The death penalty is always wrong and should be abolished, but it would be a shame to deny Petit the right to his revenge so for his sake I'll support killing one itsy bitsy more person.  Then we can abolish it.
And did I mention that I'm a little bit pregnant?
OK, she didn't say that pregnant part.  And the rest of it is my words, not hers.  These are her words, as reported by Hugh McQuaid of CTNewsJunkie.com.
They should bypass the trial and take that second animal and hang him by his penis from a tree out in the middle of Main Street.
Uh, yeah.  Sure.
(Gideon has the details here and here.)
* * * * *
Probably 12 or 13 years ago, I was arguing an appeal.  The issue involved a statement by the judge indicating that he viewed the defendant as a monster and treated him at trial accordingly - not according to the law, but according to his view that the guy was a monster, with bias and prejudice.
A judge on the court of appeals asked me,
But wasn't the judge just telling the truth?
I suppose that the judge thought he was.  But our system insists that his personal view of the defendant's monstrousness wasn't a proper basis for his legal rulings.  He had to be impartial.  Of course, judges act on improper considerations all the time (by which I mean "frequently," not really "all the time").  Bias isn't all that unusual.  It's just mostly better hidden.
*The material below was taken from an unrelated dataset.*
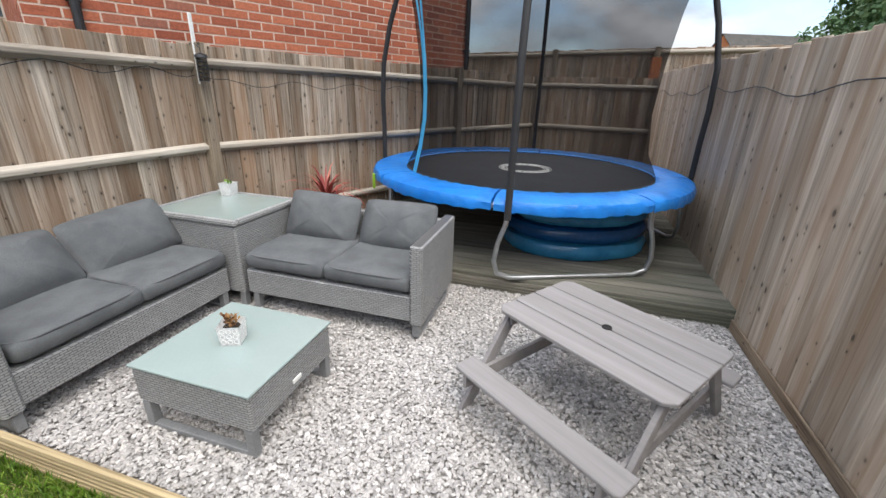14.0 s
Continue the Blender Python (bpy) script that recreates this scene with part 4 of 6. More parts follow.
SZ = 0.385
for k, x in enumerate((0.305, 0.91)):
    seat_cushion(S2 @ pose(x - (0.0 if k == 0 else 0.01), 0.32, SZ, 0, 0, (0.6, -0.8)[k]), k * 3)
    back_cushion(S2 @ pose(x - 0.01 - k * 0.005, 0.545, 0.565, 66 - 4 * k, (3, -2)[k], (2, -4)[k]), k * 5 + 1, 0.57, 0.37)
for k, x in enumerate((0.39, 0.975)):
    seat_cushion(S1 @ pose(x, 0.32, SZ, 0, 0, (0.8, -0.6)[k]), k * 3 + 7)
    back_cushion(S1 @ pose(x + (0.0, 0.03)[k], 0.515, 0.57, (50, 55)[k], (3, -4)[k], (4, -3)[k]), k * 5 + 11, 0.61, 0.37)


def corner_table():
    t = thing("corner_table", pose(-2.045, 6.77, G0), "square grey rattan corner table with a frosted glass top", "side table")
    W, D = 0.79, 0.70
    part("body", box(bmesh.new(), 0.01, W - 0.01, 0.01, D - 0.01, 0.12, 0.60, 0.012), M_RATTAN, t)
    bm = bmesh.new()
    box(bm, 0, W, 0, 0.045, 0.602, 0.645, 0.012)
    box(bm, 0, W, D - 0.045, D, 0.602, 0.645, 0.012)
    box(bm, 0, 0.045, 0.046, D - 0.046, 0.602, 0.645, 0.012)
    box(bm, W - 0.045, W, 0.046, D - 0.046, 0.602, 0.645, 0.012)
    part("rim", bm, M_RATTAN, t)
    part("glass_top", box(bmesh.new(), 0.046, W - 0.046, 0.046, D - 0.046, 0.626, 0.641, 0.002), M_FROST, t, "pale green frosted glass")
    for x, y in ((0.04, 0.04), (W - 0.04, 0.04), (0.04, D - 0.04), (W - 0.04, D - 0.04)):
        part("leg", box(bmesh.new(), x - 0.022, x + 0.022, y - 0.022, y + 0.022, 0.0, 0.125, 0.004), M_FRAME, t)
    return t


corner_table()


def coffee_table():
    t = thing("coffee_table", pose(-0.925, 5.735, G0), "low grey rattan coffee table with a frosted glass top", "coffee table")
    W, D = 0.625, 0.60
    part("body", box(bmesh.new(), 0.008, W - 0.008, 0.008, D - 0.008, 0.155, 0.332, 0.01), M_RATTAN, t)
    part("glass_top", box(bmesh.new(), 0, W, 0, D, 0.334, 0.347, 0.003), M_FROST, t, "pale green frosted glass")
    for y in (0.03, D - 0.03):
        bm = bmesh.new()
        box(bm, 0.02, 0.062, y - 0.02, y + 0.02, 0.02, 0.157, 0.003)
        box(bm, W - 0.062, W - 0.02, y - 0.02, y + 0.02, 0.02, 0.157, 0.003)
        box(bm, 0.022, W - 0.022, y - 0.019, y + 0.019, 0.012, 0.04, 0.003)
        part("foot", bm, M_FRAME, t, "grey metal sled foot")
    part("badge", box(bmesh.new(), W - 0.01, W - 0.002, 0.27, 0.33, 0.2, 0.222, 0.002), M_WHITE, t, "small pale maker's plate")
    return t


coffee_table()


def cube_pot(m, plant, label):
    c = thing("cube_pot", m, label, "plant pot", "white cube pots")
    bm = bmesh.new()
    w = 0.05
    t = bmesh.new()
    bmesh.ops.create_cube(t, size=1.0, matrix=Matrix.Translation((0, 0, 0.05)) @ Matrix.Diagonal((0.1, 0.1, 0.1, 1)))
    top = [f for f in t.faces if f.normal.z > 0.9]
    bmesh.ops.inset_region(t, faces=top, thickness=0.008)
    bmesh.ops.translate(t, verts=[v for f in top for v in f.verts], vec=(0, 0, -0.025))
    for v in t.verts:
        f = 0.86 + 0.14 * v.co.z / 0.1
        v.co.x *= f
        v.co.y *= f
    join(bm, t)
    body = part("pot", bm, M_CACTUS, c)
    for k in range(4):
        rm = pose(0, 0, 0, 0, 0, 90 * k)
        bm = bmesh.new()
        for i in range(3):
            for j in range(3):
                x, z = -0.028 + i * 0.028, 0.022 + j * 0.028
                tube(bm, [(x + 0.011 * math.cos(a), -0.0445 - 0.0025 - (z - 0.05) * 0.06, z + 0.011 * math.sin(a)) for a in (math.pi / 4 * q for q in range(8))], 0.0016, 4, closed=True)
        part("relief", bm, M_WHITE, body, m=rm)
    bm = lathe(bmesh.new(), [(0.04, 0.07), (0.038, 0.08), (0.01, 0.086)], 12)
    part("soil", bm, M_COMPOST, c)
    r = np.random.RandomState(plant)
    V, F = [], []
    for k in range(70 if plant else 30):
        a, e = r.uniform(0, 6.28), r.uniform(0.2, 1.4)
        ln = r.uniform(0.012, 0.03)
        base = np.array([r.normal(0, 0.014), r.normal(0, 0.014), 0.085 + r.uniform(0, 0.05 if plant else 0.025)])
        d = np.array([math.cos(a) * math.cos(e), math.sin(a) * math.cos(e), math.sin(e)])
        sd = np.array([-math.sin(a), math.cos(a), 0]) * 0.007
        V += [base - sd * 0.4, base + sd * 0.4, base + d * ln * 0.6 + sd, base + d * ln, base + d * ln * 0.6 - sd]
        F.append(np.arange(5) + 5 * k)
    ob = new("plant", fast_mesh("succulent", np.array(V), np.array(F), M_DRYPLANT if plant else M_LEAFPOT))
    ob.parent = c
    return c


cube_pot(pose(-0.63, 6.03, G0 + 0.347, 0, 0, 24), 3, "white patterned cube pot with a dried brown succulent")
cube_pot(pose(-1.83, 7.36, G0 + 0.641, 0, 0, 8), 0, "white patterned cube pot with a small dark plant")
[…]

I told the judge,
Some things, you aren't allowed to say.  He may have believed it, and may have acted on it, but the law doesn't allow it, so if he admitted it, he acknowledged that he wasn't following the law and was biased.  It's never acceptable.  This is just the rare case when we have hard evidence.
* * * * *
Edith Prague's idea of what to do with Joshua Komisarjevsky is an example of the blood lust and revenge that we're don't admit we want.
Danny Bedford will or won't be murdered later this morning.